Scene script records:
***

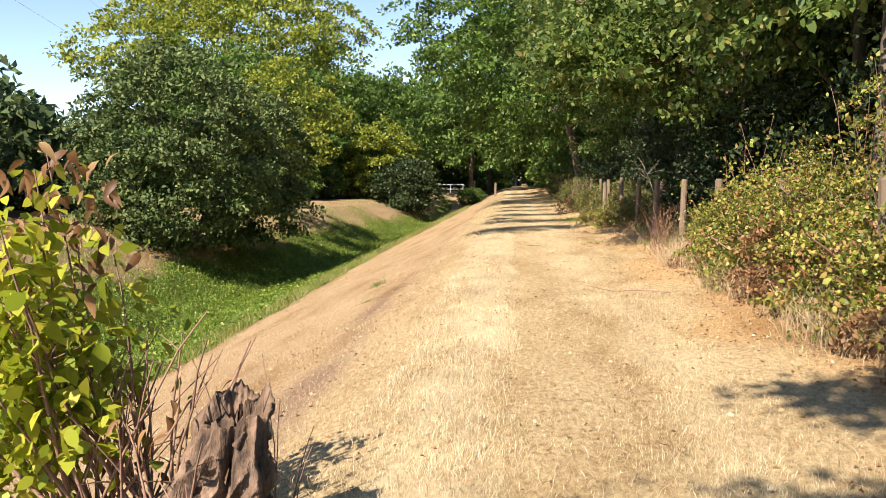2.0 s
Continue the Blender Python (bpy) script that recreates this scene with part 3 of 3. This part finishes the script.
BR = "sunlit yellow-green bramble thicket with rusty leaves"
for k, (x, y, rx, ry, h, arch) in enumerate([(3.4, 7.4, 0.9, 1.1, 1.3, 4), (3.2, 9.0, 0.75, 0.9, 1.1, 4), (3.15, 10.4, 0.7, 0.9, 1.1, 5), (2.9, 11.8, 0.5, 0.8, 1.15, 6), (2.85, 13.0, 0.45, 0.8, 1.2, 6), (2.85, 14.2, 0.42, 0.8, 1.1, 6), (2.85, 15.3, 0.38, 0.6, 0.95, 5), (3.2, 16.7, 0.4, 0.6, 0.5, 4), (2.7, 9.5, 0.32, 0.5, 0.95, 3), (3.8, 11.3, 0.8, 1.0, 1.75, 8), (3.9, 13.2, 0.8, 1.0, 1.85, 8), (4.2, 9.2, 0.9, 1.2, 1.5, 5), (4.2, 15.2, 0.8, 1.0, 1.3, 5)]):
    undergrowth("bramble_bush", (x, y), (rx, ry), h, 130, 52, 0.045, BRAMBLE, BR, 100 + k, 10, "bramble thicket", arch, 0.2, 0.7, k < 6)
for k, (x, y, r, h) in enumerate([(2.5, 8.0, 0.4, 0.5), (2.5, 9.6, 0.35, 0.4), (2.5, 10.9, 0.3, 0.4), (2.5, 11.9, 0.3, 0.45), (2.45, 12.9, 0.3, 0.45), (2.5, 14.2, 0.3, 0.5), (2.55, 15.5, 0.3, 0.4), (2.8, 10.0, 0.3, 0.8), (2.75, 12.4, 0.3, 0.85), (2.9, 8.2, 0.4, 0.9)]):
    undergrowth("bramble_bush", (x, y), (r, r * 1.6), h, 60, 34, 0.05, RUST if k % 3 == 0 or k > 6 else BRAMBLE, "low withered brambles in front of the thicket" if k < 7 else "rusty withered brambles tangled in the green thicket", 240 + k, 8, "withered brambles", 5, 0.15, 0.6, True)
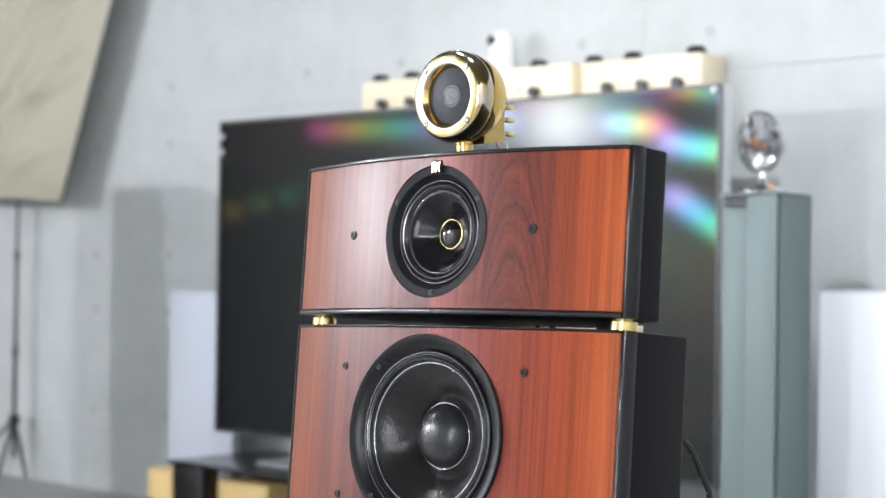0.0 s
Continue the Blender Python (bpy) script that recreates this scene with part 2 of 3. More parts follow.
M_CAGE = simple("dull_chrome_wire", (0.22, 0.225, 0.235), 0.25, metal=1.0, wear=0.08, scale=200)
M_SCREW = simple("black_screw", (0.03, 0.03, 0.032), 0.32, metal=0.5, wear=0.15, scale=500)


def spotted_gold():
    n = Nodes("tarnished_gold")
    v = n.noise(n.coord(), 520, 4, 0.7)
    w = n.noise(n.coord(), 60, 4, 0.6)
    sp = n.grey(v, 0.60, 0.70)
    col = n.mix(n.grey(w, 0.35, 0.65), (0.66, 0.50, 0.17), (0.82, 0.70, 0.38))
    col = n.mix(n.math("MULTIPLY", sp, 0.5), col, (0.86, 0.80, 0.58))
    n.set(Base_Color=col, Metallic=1.0, Roughness=n.math("ADD", n.grey(w, 0.3, 0.7, 0.16, 0.28), n.math("MULTIPLY", sp, 0.2)))
    n.bump(v, 0.12, 0.0002)
    return n.mat


M_GOLDSPOT = spotted_gold()
M_STEEL = simple("blackened_steel", (0.10, 0.10, 0.10), 0.3, metal=1.0, wear=0.15, scale=500)
M_GRILLE = simple("black_perforated_metal", (0.105, 0.112, 0.125), 0.32, metal=0.2, wear=0.1, scale=500)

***

Aim of the task:
Everything from the line containing "More parts follow." through the final line of the listing, inclusive, must be reproduced exactly; leave out the rest.

Answer for the task:
Continue the Blender Python (bpy) script that recreates this scene with part 2 of 3. More parts follow.
M_CAGE = simple("dull_chrome_wire", (0.22, 0.225, 0.235), 0.25, metal=1.0, wear=0.08, scale=200)
M_SCREW = simple("black_screw", (0.03, 0.03, 0.032), 0.32, metal=0.5, wear=0.15, scale=500)


def spotted_gold():
    n = Nodes("tarnished_gold")
    v = n.noise(n.coord(), 520, 4, 0.7)
    w = n.noise(n.coord(), 60, 4, 0.6)
    sp = n.grey(v, 0.60, 0.70)
    col = n.mix(n.grey(w, 0.35, 0.65), (0.66, 0.50, 0.17), (0.82, 0.70, 0.38))
    col = n.mix(n.math("MULTIPLY", sp, 0.5), col, (0.86, 0.80, 0.58))
    n.set(Base_Color=col, Metallic=1.0, Roughness=n.math("ADD", n.grey(w, 0.3, 0.7, 0.16, 0.28), n.math("MULTIPLY", sp, 0.2)))
    n.bump(v, 0.12, 0.0002)
    return n.mat


M_GOLDSPOT = spotted_gold()
M_STEEL = simple("blackened_steel", (0.10, 0.10, 0.10), 0.3, metal=1.0, wear=0.15, scale=500)
M_GRILLE = simple("black_perforated_metal", (0.105, 0.112, 0.125), 0.32, metal=0.2, wear=0.1, scale=500)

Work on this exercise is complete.